Le banquier anarchiste
de Fernando Pessoa
978-2267048667
Ce très court roman de Fernando Pessoa se présente comme une discussion de fin de repas entre un banquier très prospère et un de ses amis. En fait de dialogue, le banquier parle longuement et l’ami, dans le rôle d’interviewer, ne fait qu’écouter et relancer la conversation quand besoin est. Le banquier explique qu’il a toujours été un anarchiste convaincu. Dès sa prime jeunesse, il a refusé de suivre les sentiers battus des règles communes et a tenu à soumettre toute loi et toute organisation à son propre jugement. Pour ce faire, il a rejoint des groupes et lu et étudié les auteurs anarchistes. C’est le cheminement de sa philosophie de la vie depuis sa jeunesse jusqu’à son présent de banquier prospère qu’il explique à son interlocuteur pour lui démontrer que tel qu’il est actuellement, il est encore plus anarchiste que dans sa jeunesse d’activiste et que même, il a atteint le summum en la matière.
Nous voyons à cette occasion que Fernando Pessoa connaît parfaitement les théories et penseurs anarchistes et qu’il sait de quoi il parle. Son raisonnement, spécieux par nature, a toutes les apparences de la plus parfaite logique et de la plus parfaite justesse. C’est un sophisme. Il interpelle, amuse, séduit… ou pas. En tout cas, il capte l’intérêt car on est curieux de savoir comment le plus parfait anarchiste pourrait se trouver être un banquier prospère… et il nous le dit. Il n’élude pas, ne biaise pas et n’a pas recours à la si commune langue de bois. C’est tout à fait bien fait. L’ironie court bien sûr tout au long du dialogue, mais on est forcé d’admettre sa cohérence interne. C’est intéressant. Mais on le sait, les banquiers gouvernent le monde et ont toujours su nous montrer les choses sous l’angle qui leur convenait. Fernando Pessoa, connu pour n’être jamais satisfait de ses œuvres, valida pourtant celle-là. Ce dialogue lui plaisait.
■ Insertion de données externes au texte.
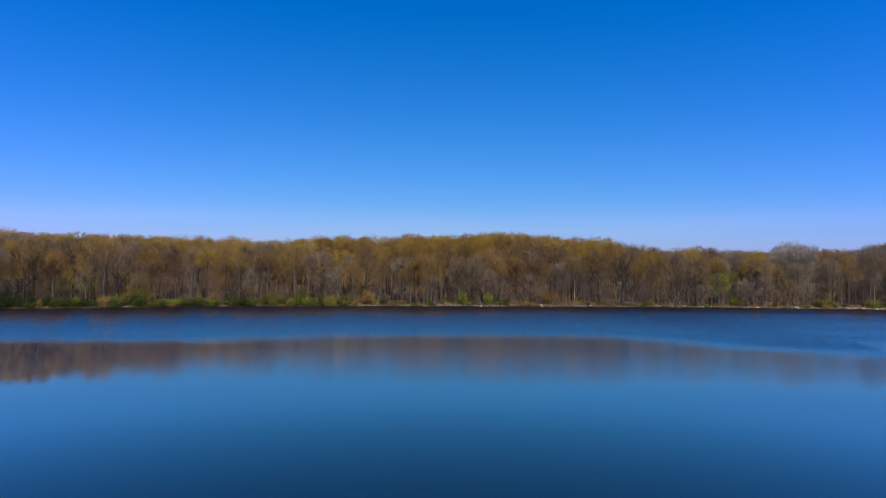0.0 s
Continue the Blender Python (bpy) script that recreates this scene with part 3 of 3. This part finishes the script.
def far_woods():
    """The rest of the wood up the rise: one mass of trees too many to count."""
    rng = np.random.default_rng(9)
    kinds = list(LEAVES)
    models = {}
    for sh in range(6):
        spec = dict(SHAPES[sh])
        spec.update(subs=3, twigs=3, thin=True)
        V, T, tips, ways, r, _, _ = grow(height=18.0, **spec)
        for kind in ("ochre", "gold", "tan", "rust", "grey", "lime", "silver"):
            leaf, tw, size, _ = KINDS[kind]
            cv, ct = crown_of(r, tips, ways, int(leaf * 0.5), int(tw * 0.3), size * 1.25, 18.0, spec["spread"], 64)
            models[sh, kind] = (V, T, cv, ct)
    VV, TT, MM, o = [], [], [], 0
    spots = []
    tries = 0
    while len(spots) < 230 and tries < 30000:
        tries += 1
        depth = rng.uniform(36, 120)
        x = rng.uniform(-240, 240)
        y = float(shore(x)) + depth
        if abs(x / y) > 0.77 or any((x - a) ** 2 + (y - b) ** 2 < 46 for a, b in spots):
            continue
        spots.append((x, y))
    for x, y in spots:
        kind = pick_kind(rng, x / y, y - float(shore(x)))
        V, T, cv, ct = models[int(rng.integers(0, 6)), kind]
        z = land(x, y)
        s = (float(canopy(x, y)) + rng.normal(0.1, 1.0) + (1.0 if kind == "silver" else -0.6) - z) / 18.0
        a = rng.uniform(0, 6.28)
        w = rng.uniform(1.0, 1.4)
        R = np.array([[math.cos(a) * s * w, -math.sin(a) * s * w, 0], [math.sin(a) * s * w, math.cos(a) * s * w, 0], [0, 0, s]])
        for v, t, mi in ((V, T, 0), (cv, ct, 1 + kinds.index(kind))):
            VV.append(v @ R.T + [x, y, z])
            TT.append(t + o)
            MM.append(np.full(len(t), mi))
            o += len(v)
    me = mesh_tris("woodland", np.concatenate(VV), np.concatenate(TT), [BARK_GREY] + [LEAVES[k] for k in kinds], np.concatenate(MM))
    tagged(new("woodland", me), "dense spring woodland of ochre, brown and bare trees on the rise", "woods", kind="stuff")


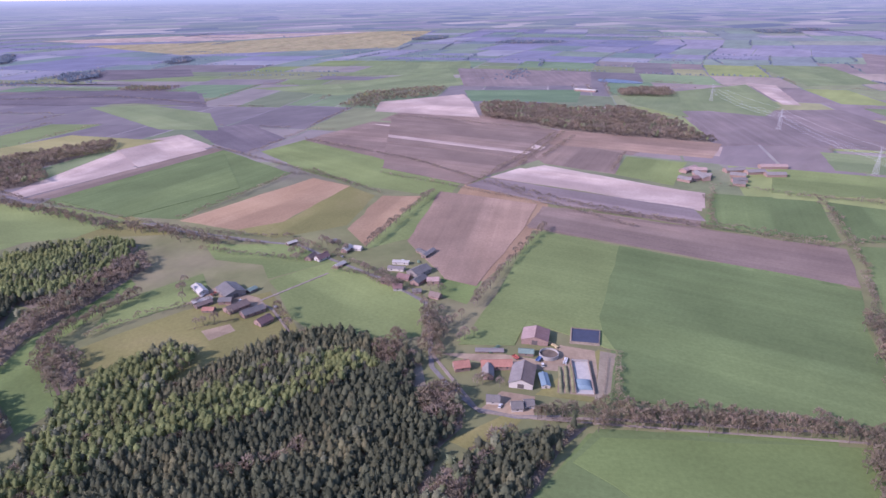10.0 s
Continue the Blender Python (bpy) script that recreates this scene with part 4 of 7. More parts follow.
field("fargreen", 0.168, [(-1039, -387), (-1155, -327), (-1473, -534), (-1366, -641)])
field("fargreen", 0.168, [(-1334, -719), (-1440, -633), (-1591, -752), (-1557, -870)])
field("fargreen", 0.176, [(-1446, -628), (-1553, -543), (-1821, -719), (-1770, -831)])
field("dimmauve", 0.184, [(-1513, -521), (-1707, -363), (-1881, -464), (-1831, -638)])
field("fargreen", 0.192, [(-1231, -351), (-1367, -250), (-1632, -371), (-1471, -505)])
field("dimmauve", 0.200, [(-1546, -254), (-1453, -32), (-1562, -38), (-1681, -280), (-1645, -361)])
field("fargreen", 0.200, [(-1276, -164), (-1250, -19), (-1389, -27), (-1503, -292)])
field("fargreen", 0.096, [(-1031, -147), (-1128, -88), (-1188, -133), (-1151, -195)])
field("lush", 0.112, [(-497, -611), (-627, -517), (-671, -618), (-582, -751)])
field("lush", 0.168, [(-638, -488), (-729, -548), (-674, -578)])
field("dry", 0.168, [(-602, -416), (-666, -335), (-684, -362), (-622, -449)])
field("dry", 0.104, [(-815, -234), (-818, -178), (-865, -183), (-961, -300), (-947, -362)])
field("dry", 0.104, [(-728, -79), (-784, -24), (-827, -53), (-784, -99)])
field("dry", 0.096, [(-991, -48), (-1021, -6), (-1075, -8), (-1003, -63)])
field("lush", 0.096, [(-440, -193), (-478, -95), (-552, -93), (-503, -154), (-476, -211), (-422, -230)])
field("lush", 0.096, [(-399, -260), (-426, -233), (-483, -261), (-463, -267), (-407, -280)])
field("dimmauve", 0.024, [(-1133, -2258), (-875, -2170), (-779, -1874), (-1010, -1856)])
field("fargreen", 0.024, [(-685, -1719), (-868, -1602), (-940, -1732), (-752, -1844)])
field("fargreen", 0.024, [(-2556, -999), (-2452, -431), (-2846, -466), (-2955, -898), (-3033, -1488)])
field("fargreen", 0.024, [(-3019, -918), (-3373, -514), (-3600, -1421), (-3573, -1871)])
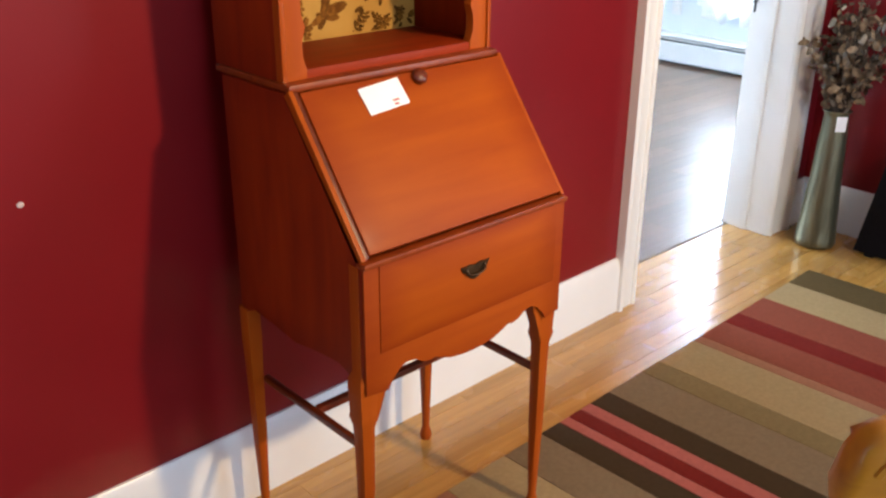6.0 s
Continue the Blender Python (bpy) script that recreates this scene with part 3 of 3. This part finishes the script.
    def motif(own, cx, cz, ang, size):
        """A plume of long leaves with a dark heart."""
        for i in range(9):
            a = ang + rnd.uniform(-1.0, 1.0)
            leaf_on(own, cx + size * rnd.uniform(-0.25, 0.1) * math.cos(ang), cz + size * rnd.uniform(-0.16, 0.16), a, size * rnd.uniform(0.45, 0.85))
        for i in range(5):
            a = ang + math.pi + rnd.uniform(-0.9, 0.9)
            leaf_on(own, cx, cz, a, size * rnd.uniform(0.3, 0.6))

    big = [(0.225, 1.302, 0.35, 0.075), (0.215, 1.604, 0.1, 0.070), (0.235, 1.015, 0.5, 0.060), (0.075, 1.45, 2.6, 0.065), (0.095, 1.12, 0.7, 0.070)]
    for cx, cz, ang, size in big:
        motif(sheets["leaf_print"], cx, cz, ang, size)
    spots = [(cx, cz) for cx, cz, ang, size in big]
    tries = 0
    while tries < 5000 and len(spots) < 125:
        tries += 1
        c = (rnd.uniform(W0 + 0.03, W1 - 0.03), rnd.uniform(0.985, 1.62))
        if any(math.dist(c, q) < (0.062 if i < len(big) else 0.0425) for i, q in enumerate(spots)):
            continue
        spots.append(c)
        own = sheets["leaf_print" if rnd.random() < 0.22 else "flower_print"]
        kind = rnd.random()
        if kind < 0.62:
            for i in range(rnd.randint(3, 4)):
                a = rnd.uniform(0, 6.28)
                flower(own, c[0] + 0.011 * math.cos(a), c[1] + 0.010 * math.sin(a), rnd.uniform(0.011, 0.016))
            for i in range(rnd.randint(5, 7)):
                a = rnd.uniform(0, 6.28)
                leaf_on(own, c[0] + 0.013 * math.cos(a), c[1] + 0.013 * math.sin(a), a + rnd.uniform(-0.4, 0.4), rnd.uniform(0.014, 0.022))
        elif kind < 0.85:
            for x, z, a in stalk(own, c[0] - 0.015, c[1] - 0.012, rnd.uniform(0.2, 1.4), 5, 0.0085, 0.1):
                for q in (-1, 1):
                    leaf_on(own, x, z, a + q * 0.9, rnd.uniform(0.014, 0.019))
        else:
            for i in range(7):
                leaf_on(own, c[0] + rnd.gauss(0, 0.013), c[1] + rnd.gauss(0, 0.010), rnd.uniform(0, 6.28), rnd.uniform(0.015, 0.022))
    for (name, own), mat in zip(sheets.items(), ("print", "print_red")):
        own.transform(base)
        part(name, own, mat, back, "scattered brown floral print", 0)["kind"] = "stuff"
    return th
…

Il m’a plu aussi. Je ne peux pas être plus royaliste que le roi. Oups ! Plus anarchiste que le banquier. Malgré des errements terriblement misogynes que je mettrai sur le compte de l'époque et d'un célibat pénible.
"Ecoute... Détruis tous les capitalistes du monde, mais sans détruire le capital. Vingt-quatre heures après, le capital, déjà passé dans d'autres mains, perpétuera sa tyrannie à travers celles-ci. Détruis au contraire, non plus les capitalistes, mais le capital, est-ce qu'il restera des capitalistes ? … Tu vois?"